According to reporting by MLex, Skrmetti confirmed that states will continue the litigation and move forward with the March 2026 trial even if federal prosecutors withdraw. This commitment reflects both the strength of the case and the intense public interest in holding Live Nation-Ticketmaster accountable.

Consumer Impact: Why This Matters

The practical implications for concert-goers are substantial. Consumers currently face monopoly ticket fees, outdated and glitchy technology, and virtually no choice in primary ticketing providers. Live Nation-Ticketmaster's practices in the resale market—including ticket "holdbacks," "slow ticketing," and "revolving bar codes"—make it difficult to use resale tickets, steering buyers back to the company's platform.

The public sentiment is unmistakable. Taylor Swift's June 2023 concert at Acrisure Stadium in Pittsburgh set an attendance record with 73,117 fans—the venue's largest audience ever—demonstrating the massive demand for live entertainment. Yet that same demand has left consumers feeling powerless against a ticketing system many view as rigged against them.

The Road Ahead

Judge Arun Subramanian of the Southern District of New York now faces the decision of whether to grant Live Nation-Ticketmaster's motion for summary judgment or allow the case to proceed to trial. Legal experts following the case suggest the government's evidence is substantial enough to survive this motion, paving the way for a full trial in March 2026.

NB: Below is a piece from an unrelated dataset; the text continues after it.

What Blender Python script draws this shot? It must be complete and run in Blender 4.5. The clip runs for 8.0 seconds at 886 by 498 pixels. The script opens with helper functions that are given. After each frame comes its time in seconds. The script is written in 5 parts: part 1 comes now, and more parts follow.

For millions of American music fans who have organized grassroots mobilization efforts to support the government's case, the stakes couldn't be higher. Breaking up Live Nation-Ticketmaster could finally introduce genuine competition to the primary ticketing market, potentially lowering fees, improving service quality, and expanding access to live entertainment.

As Moss concludes in her ProMarket analysis, allowing the DOJ's case to advance would give "everyone a fair shot at competing in the ticketing market and consumers reap the benefits." After decades of monopoly control, concert-goers deserve nothing less than their day in court—and the possibility of real change in how America experiences live music.